New technology is changing the way many organisations' data centres operate.
Information technology is moving off site to the cloud, freeing up resources so companies can focus on their core business.
Chief information officers who have spent years filling up their data centres are now clearing out space so they can do new things.
That's the picture Jim Thompson, chief engineer and vice-president for engineering and supply chain at technology vendor Unisys, brought to last week's ninth annual CIO Summit.
He talked on the rise of the digital business and how that is transforming the data centre.
Data centres, which are like fridges full of computers, have been changing physically anyway under the effect of Moore's Law, which describes the steady rate at which silicon chips become smaller, more powerful and cheaper.
"As the infrastructure matured, big factories got out of the power generation business. IT in the cloud is computing becoming a utility model, something you can get in different ways.
"Business and IT have wrestled with how to deliver technology to the enterprise. Banks want to be banks, airlines want to be airlines. They don't want to be in the IT business, and they see the cloud as the answer to all their problems.
"You put it in the cloud and you only pay for what you want to use, you get the elasticity you want."
Thompson says it's putting even more pressure on IT departments to reduce costs.
"Our friends at [analysis firm] Gartner say something like 25 per cent of IT costs have to come out by 2017, so a CIO looks at how to deliver value to the enterprise, but also help innovate and grow and differentiate while taking costs out.
"Most of these guys are also saying they are overwhelmed in one way or another, they have way more work than they can deal with."
Budgets are fixed or declining, expectations are rising, and new consumer technologies like phones and watches are demanding more of their time.
"My car just told my phone I need an iWatch," jokes Thompson, but the new technology will be no joke for IT departments.
Thompson says as a rule of thumb two-thirds of spending on the data centre goes to run the operation at a steady state, 20 per cent goes towards growth and what's left must pay for any innovation in the business.
The bulk of costs are in labour and software licensing.
"CIOs should look to minimise the number of vendors, maximise the licence coverage, optimise cost and as much as possible optimise staff, and use co-lo services or any kind of cloud you can.
"They need to recognise where the business differentials are, what exactly is the secret sauce for the business? Everything else can go in the cloud."
It's a bit like payroll, which most organisations outsourced decades ago. It's not just applications but storage and computing power that can be bought when needed from disruptors like Amazon or Rackspace. It can be a solution or just raw assets to do testing and development.

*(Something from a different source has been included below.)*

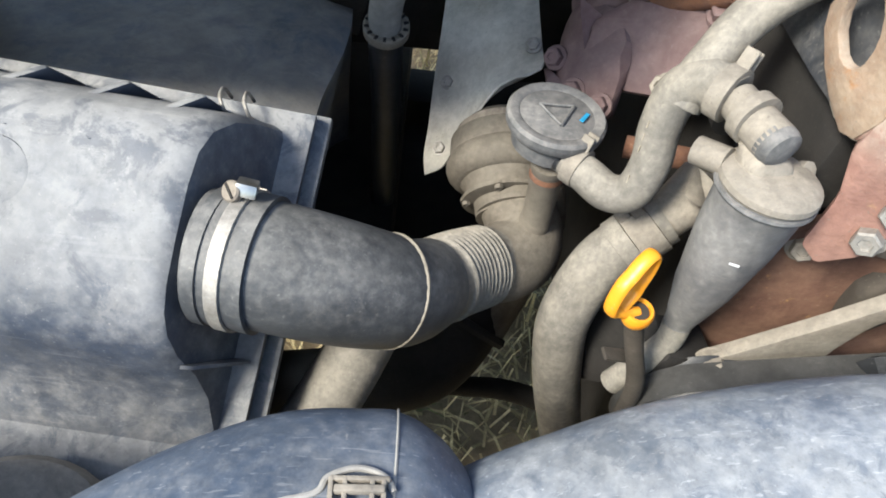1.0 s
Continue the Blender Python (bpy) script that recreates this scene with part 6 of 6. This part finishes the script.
# ---- white front panel by the tank ----
wp = thing("lamp_carrier", (1.1, 0.0, 1.1), "white painted lamp carrier panel", "body panel")
part("panel", slab([(0.925, 0.045, 1.192), (0.966, 0.030, 1.222), (1.03, -0.005, 1.222), (1.10, 0.00, 1.235), (1.16, 0.05, 1.262), (1.30, 0.02, 1.27), (1.2, -0.12, 1.24), (1.0, -0.13, 1.20), (0.92, -0.03, 1.17)], 0.012, 0.003), WHITE, wp)
part("rim", sweep([(0.915, 0.045, 1.188, 0.006), (0.945, 0.040, 1.212, 0.006), (0.968, 0.032, 1.226, 0.006), (0.99, 0.015, 1.226, 0.006)], n=10), WHITE, wp)
part("side_panel", slab([(1.105, 0.070, 1.205), (1.16, 0.135, 1.222), (1.24, 0.150, 1.235), (1.33, 0.10, 1.235), (1.27, -0.02, 1.215), (1.12, -0.03, 1.200), (1.085, 0.00, 1.195)], 0.008, 0.002), WHITE, wp)
part("flare", slab([(1.145, 0.105, 1.285), (1.175, 0.135, 1.305), (1.215, 0.155, 1.318), (1.30, 0.13, 1.325), (1.36, 0.05, 1.30), (1.26, -0.02, 1.27), (1.16, 0.035, 1.262)], 0.010, 0.004), WHITE, wp, "raised white flare")
part("rear_fold", hull([(1.235, 0.17, 1.27), (1.35, 0.24, 1.27), (1.46, 0.22, 1.26), (1.36, 0.12, 1.28), (1.25, 0.15, 1.22), (1.42, 0.2, 1.2)], 0.01, 3), CREAM, wp)
part("spring", sweep([(0.985, 0.045, 1.205), (0.972, 0.050, 1.195), (0.966, 0.052, 1.18), (0.972, 0.050, 1.168)], 0.002, 8), DULLSTEEL, wp, "thin wire spring")

# ---- front air ducts ----
fa = thing("air_intake_snout", (-0.03, 0.09, 1.05), "dusty blue-grey plastic air intake snout with a latch", "air duct")
part("snout", sweep([(-0.25, -0.115, 1.060, 0.056, 0.046), (-0.17, -0.025, 1.085, 0.063, 0.048), (-0.11, 0.028, 1.100, 0.069, 0.049), (-0.06, 0.060, 1.109, 0.073, 0.050), (-0.015, 0.080, 1.114, 0.074, 0.050), (0.018, 0.086, 1.115, 0.072, 0.049), (0.030, 0.087, 1.115, 0.0705, 0.0485), (0.040, 0.087, 1.114, 0.064, 0.045), (0.054, 0.086, 1.112, 0.052, 0.037), (0.063, 0.085, 1.110, 0.034, 0.024), (0.066, 0.085, 1.110, 0.010, 0.008)], n=48, up=(0, 0, 1)), DUCT, fa)
part("seam", sweep([(0.0285, 0.087 + 0.0712 * math.cos(a), 1.115 + 0.0488 * math.sin(a)) for a in np.linspace(-0.3, 2.8, 22)], 0.0008, 6, 2), GREYHOSE, fa, "pale moulding seam")
lt = part("latch", rbox((0.0125, 0.086, 1.1600), (0.022, 0.034, 0.004), (-4, 0, 3), bevel=0.001), DARK, fa, "open latch box")
part("pin", lathe([(0, 0), (0.0062, 0), (0.0062, 0.003), (0.003, 0.0052), (0, 0.006)], (0.0125, 0.087, 1.1615), (0, -0.1, 1), 14), RUST, lt, "rusty pin")
for x in (0.0015, 0.0075, 0.0195, 0.0245):
    part("cheek", rbox((x, 0.087, 1.1650), (0.0022, 0.036, 0.009), (-6, 0, 3), bevel=0.0007), DUSTALU, lt)
part("cross_bar", rbox((0.0133, 0.1000, 1.1675), (0.022, 0.0035, 0.004), (-8, 0, 3), bevel=0.0009), DUSTALU, lt, "worn cross bar")
part("cross_bar", rbox((0.0133, 0.1045, 1.1640), (0.026, 0.0025, 0.007), (-12, 0, 3), bevel=0.0008), DUSTALU, lt)
part("rim", sweep([(-0.080, 0.052, 1.154), (-0.052, 0.075, 1.160), (-0.0267, 0.092, 1.1615), (-0.006, 0.0985, 1.1630), (-0.001, 0.106, 1.1630), (0.0113, 0.111, 1.1625), (0.0235, 0.108, 1.1630), (0.0285, 0.101, 1.1640)], 0.0016, 8), GREYHOSE, fa, "raised worn rim round the latch")
fb = thing("front_air_duct", (0.27, 0.09, 1.06), "wide flattened blue-grey plastic air duct, scratched", "air duct")
part("duct", sweep([(0.045, 0.062, 1.078, 0.050, 0.030), (0.073, 0.066, 1.096, 0.068, 0.042), (0.130, 0.077, 1.123, 0.076, 0.048), (0.190, 0.088, 1.144, 0.080, 0.049), (0.275, 0.098, 1.163, 0.080, 0.049), (0.36, 0.098, 1.173, 0.078, 0.047), (0.43, 0.088, 1.176, 0.074, 0.045), (0.475, 0.078, 1.166, 0.062, 0.038), (0.50, 0.070, 1.155, 0.045, 0.026), (0.508, 0.068, 1.150, 0.012, 0.008)], n=44, up=(0, 0, 1)), DUCT2, fb)
part("seam", sweep([(0.163 + 0.006 * math.sin(a), 0.083 + 0.0785 * math.cos(a), 1.1350 + 0.0490 * math.sin(a)) for a in np.linspace(0.1, 2.6, 14)], 0.0009, 6, 2), LABEL, fb, "pale moulding line")
fc = thing("front_air_duct", (0.63, 0.05, 1.08), "flat blue-grey plastic duct behind the radiator panel", "air duct")
part("duct", sweep([(0.46, 0.030, 1.150, 0.070, 0.030), (0.49, 0.038, 1.156, 0.088, 0.034), (0.56, 0.032, 1.168, 0.090, 0.035), (0.65, 0.022, 1.178, 0.090, 0.035), (0.74, 0.012, 1.186, 0.090, 0.035), (0.80, 0.005, 1.190, 0.085, 0.034), (0.815, 0.003, 1.190, 0.06, 0.024)], n=40, up=(0, 0, 1)), DUCT, fc)
part("seam", sweep([(0.655 + 0.004 * math.sin(a), 0.0215 + 0.0905 * math.cos(a), 1.1784 + 0.0354 * math.sin(a)) for a in np.linspace(0.1, 2.9, 16)], 0.0008, 6, 2), GREYHOSE, fc, "pale moulding line")
part("rib", sweep([(0.53, 0.085, 1.197), (0.58, 0.082, 1.203), (0.64, 0.077, 1.207)], 0.0016, 6, 4), DUCT, fc)
solo("lamp_rear_cover", lathe([(0, 0.03), (0.05, 0.03), (0.06, 0.02), (0.065, 0.0), (0.06, -0.05), (0, -0.05)], (-0.20, 0.10, 0.99), V(0.3, 0.3, 1), 30), DUSTALU, "grey plastic lamp cover below the filter box", "lamp cover")
solo("low_pipe", sweep([(0.015, 0.315, 0.995, 0.026), (0.0, 0.285, 0.975, 0.027), (-0.016, 0.255, 0.955, 0.027), (-0.040, 0.220, 0.930, 0.027), (-0.085, 0.165, 0.89, 0.027)], n=20), DUSTHOSE, "grey hose in the shade below the intake elbow", "hose")
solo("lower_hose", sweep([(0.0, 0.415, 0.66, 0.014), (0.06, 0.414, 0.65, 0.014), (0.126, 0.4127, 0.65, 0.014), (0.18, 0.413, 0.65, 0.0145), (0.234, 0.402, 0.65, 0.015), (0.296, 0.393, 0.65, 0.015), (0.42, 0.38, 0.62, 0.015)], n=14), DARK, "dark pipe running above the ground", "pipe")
# downpipe added as a near-black mass, with its shade in the colour
dp = thing("exhaust_downpipe", (0.06, 0.36, 0.74), "exhaust downpipe below the turbo, near-black for shade", "exhaust pipe")
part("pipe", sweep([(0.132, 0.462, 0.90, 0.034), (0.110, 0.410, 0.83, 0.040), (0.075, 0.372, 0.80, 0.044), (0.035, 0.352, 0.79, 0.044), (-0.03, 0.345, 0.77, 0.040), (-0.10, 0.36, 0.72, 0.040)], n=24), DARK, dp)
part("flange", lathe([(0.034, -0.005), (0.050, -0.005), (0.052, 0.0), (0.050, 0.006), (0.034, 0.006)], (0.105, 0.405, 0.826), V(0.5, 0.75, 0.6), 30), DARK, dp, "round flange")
# added near-black body that fills the shaded void behind the dipstick
solo("shade_body", join(lathe([(0, 0), (0.032, 0), (0.036, 0.006), (0.036, 0.05), (0, 0.06)], (0.218, 0.345, 0.945), V(-0.3, -0.8, 0.4), 30), rbox((0.24, 0.27, 1.03), (0.05, 0.04, 0.03), (0, 20, 10), bevel=0.006)), DARK, "near-black body behind the dipstick, standing for shade", "pump")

"You can't push everything into the cloud so you have to be disciplined about what you do and where," Thompson says.
"You need to recognise your differentiators, the places you want to innovate and grow.
"How does IT shift its position in the enterprise from a passive supplier to a business enabler? I think there is a mindset shift that CIOs have to take in the way they operate their IT component. It shouldn't be viewed as just a boiler in the basement that keeps the lights on. It should be used as it can be used to create differentiated business value. It's about recognising the rise of digitalisation in business."
Every bit of new consumer technology influences the way businesses have to respond.
"Every business has an app now, things you never expected to produce an application for a phone now do and some are pretty worthwhile. That's what the customer expects whenever they make a transaction.
"That is a stress on IT and they need to shift the pedestrian stuff that is now consuming two-thirds of their assets. They need to take that the way of payroll. Get rid of that stuff and focus on what differentiates me and my business in the marketplace. How do I get in front of what customers want and need?"
Thompson, who has almost three decades with Unisys and holds technology patents in operating systems, storage and banking, looks back to the days when IBM and Unisys mainframes got eaten from the bottom because Intel produced an inexpensive chip that ended up on the desktop.
The days of needing big expensive computers on site doing a lot of processing are never coming back.
As one of the longest surviving mainframe providers, Unisys stopped producing its own chips and now uses Intel's X86 chip architecture.
Thompson says having an enterprise standardise on an architecture like X86 makes sense.
"You get agility by standardisation because as things ebb and flow, you have interchangeable parts. That is the new IT and that is what enables use of the cloud."
" Provisioning with cloud resource means it can be throttled down when needed.
Unisys' main hunting ground in New Zealand is banks, the health sector and government agencies.
Who is Jim?
• Jim is chief engineer & vice-president - engineering and supply chain at Unisys.
• He is responsible for the design, development and manufacture of technology products. Jim's career with Unisys spans 27 years in various customer facing and engineering roles and he is responsible for creating the vision and architecture for Unisys' modern mission-critical products. Before joining Unisys, Jim held various technical positions in financial institutions and commercial firms, as well as being an independent consultant.